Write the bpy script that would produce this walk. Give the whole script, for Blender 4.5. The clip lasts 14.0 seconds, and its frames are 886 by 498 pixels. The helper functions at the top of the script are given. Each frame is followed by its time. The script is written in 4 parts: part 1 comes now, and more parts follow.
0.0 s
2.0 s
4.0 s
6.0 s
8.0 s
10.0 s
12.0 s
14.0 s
▬▬▬▬▬▬
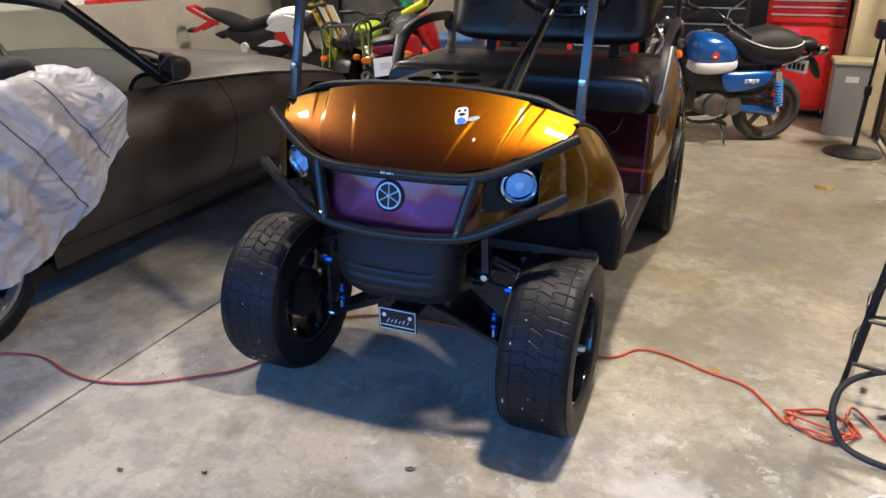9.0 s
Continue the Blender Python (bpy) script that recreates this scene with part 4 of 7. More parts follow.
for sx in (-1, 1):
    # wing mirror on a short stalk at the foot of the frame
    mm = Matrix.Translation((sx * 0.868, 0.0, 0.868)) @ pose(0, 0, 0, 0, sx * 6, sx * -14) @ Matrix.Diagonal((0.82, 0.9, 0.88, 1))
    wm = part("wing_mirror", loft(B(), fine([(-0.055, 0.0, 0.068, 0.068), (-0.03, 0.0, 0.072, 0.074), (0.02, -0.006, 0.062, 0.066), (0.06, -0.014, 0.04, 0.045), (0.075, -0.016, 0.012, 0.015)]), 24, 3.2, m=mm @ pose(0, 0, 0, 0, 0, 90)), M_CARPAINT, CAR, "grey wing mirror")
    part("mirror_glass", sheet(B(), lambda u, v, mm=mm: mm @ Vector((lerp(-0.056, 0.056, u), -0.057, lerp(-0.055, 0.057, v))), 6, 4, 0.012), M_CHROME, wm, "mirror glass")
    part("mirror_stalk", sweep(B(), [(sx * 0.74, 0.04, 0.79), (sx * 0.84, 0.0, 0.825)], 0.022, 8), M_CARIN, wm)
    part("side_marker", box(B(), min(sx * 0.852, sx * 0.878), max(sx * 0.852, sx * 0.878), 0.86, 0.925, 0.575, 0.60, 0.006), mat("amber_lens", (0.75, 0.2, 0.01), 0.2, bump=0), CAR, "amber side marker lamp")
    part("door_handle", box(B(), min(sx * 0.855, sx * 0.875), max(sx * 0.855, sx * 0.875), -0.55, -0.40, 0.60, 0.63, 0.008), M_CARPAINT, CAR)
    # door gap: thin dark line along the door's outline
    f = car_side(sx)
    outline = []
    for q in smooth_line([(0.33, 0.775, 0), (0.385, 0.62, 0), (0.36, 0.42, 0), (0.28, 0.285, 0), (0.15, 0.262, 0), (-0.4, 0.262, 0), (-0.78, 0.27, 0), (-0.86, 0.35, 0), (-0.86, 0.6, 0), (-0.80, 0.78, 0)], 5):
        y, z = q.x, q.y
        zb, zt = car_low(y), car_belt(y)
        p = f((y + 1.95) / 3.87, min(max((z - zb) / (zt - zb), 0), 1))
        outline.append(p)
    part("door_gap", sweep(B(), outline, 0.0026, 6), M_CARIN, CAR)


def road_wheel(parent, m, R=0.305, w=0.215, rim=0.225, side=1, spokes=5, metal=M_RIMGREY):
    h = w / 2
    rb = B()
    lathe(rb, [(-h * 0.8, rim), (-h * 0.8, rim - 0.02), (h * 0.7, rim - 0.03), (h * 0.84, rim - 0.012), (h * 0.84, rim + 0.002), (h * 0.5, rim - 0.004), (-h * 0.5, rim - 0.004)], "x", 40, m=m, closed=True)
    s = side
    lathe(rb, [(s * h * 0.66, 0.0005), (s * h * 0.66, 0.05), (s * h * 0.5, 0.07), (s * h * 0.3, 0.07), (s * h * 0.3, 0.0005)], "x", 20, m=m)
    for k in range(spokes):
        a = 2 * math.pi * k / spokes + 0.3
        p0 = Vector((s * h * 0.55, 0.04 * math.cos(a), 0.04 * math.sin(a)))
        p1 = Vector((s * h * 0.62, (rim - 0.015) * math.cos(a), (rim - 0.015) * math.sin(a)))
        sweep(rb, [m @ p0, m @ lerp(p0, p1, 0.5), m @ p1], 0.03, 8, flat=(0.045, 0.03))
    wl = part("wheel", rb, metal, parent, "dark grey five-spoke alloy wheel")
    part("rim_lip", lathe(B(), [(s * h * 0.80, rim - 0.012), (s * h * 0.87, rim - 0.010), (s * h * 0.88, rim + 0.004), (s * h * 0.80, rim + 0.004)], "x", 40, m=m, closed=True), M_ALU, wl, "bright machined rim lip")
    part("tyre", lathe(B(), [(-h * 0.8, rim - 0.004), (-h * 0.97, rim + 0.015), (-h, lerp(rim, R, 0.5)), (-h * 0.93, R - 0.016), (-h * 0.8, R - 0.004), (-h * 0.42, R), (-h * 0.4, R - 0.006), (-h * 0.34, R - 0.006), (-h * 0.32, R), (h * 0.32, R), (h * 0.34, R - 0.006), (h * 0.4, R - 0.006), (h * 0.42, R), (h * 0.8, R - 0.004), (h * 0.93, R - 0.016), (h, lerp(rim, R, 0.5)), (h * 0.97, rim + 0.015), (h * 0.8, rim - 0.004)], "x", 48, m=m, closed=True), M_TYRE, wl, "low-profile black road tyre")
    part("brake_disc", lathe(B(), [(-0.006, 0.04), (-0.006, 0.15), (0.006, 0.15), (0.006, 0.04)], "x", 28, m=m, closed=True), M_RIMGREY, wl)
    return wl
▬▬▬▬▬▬
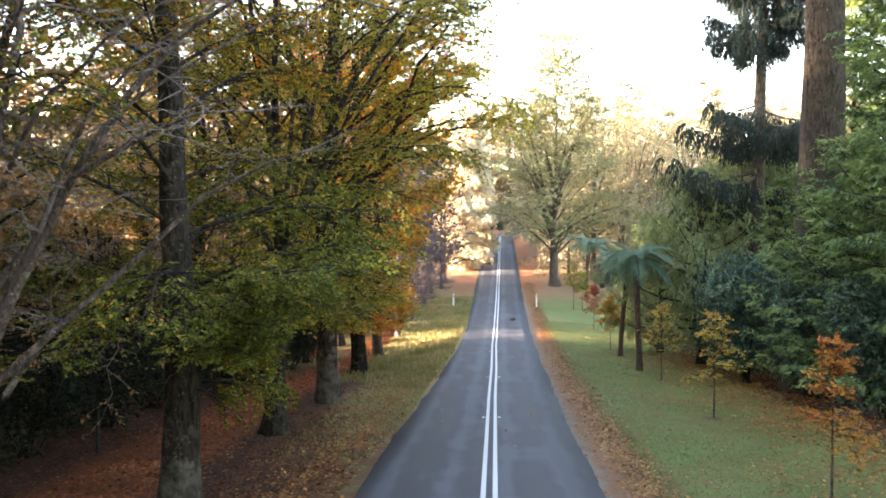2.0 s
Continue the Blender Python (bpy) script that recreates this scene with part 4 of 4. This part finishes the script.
▬▬▬▬▬▬
> [Problem to solve]
Look through the data above. Copy every line with the string "Python" in it.

> [Output for this task]
Continue the Blender Python (bpy) script that recreates this scene with part 4 of 7. More parts follow.
Continue the Blender Python (bpy) script that recreates this scene with part 4 of 4. This part finishes the script.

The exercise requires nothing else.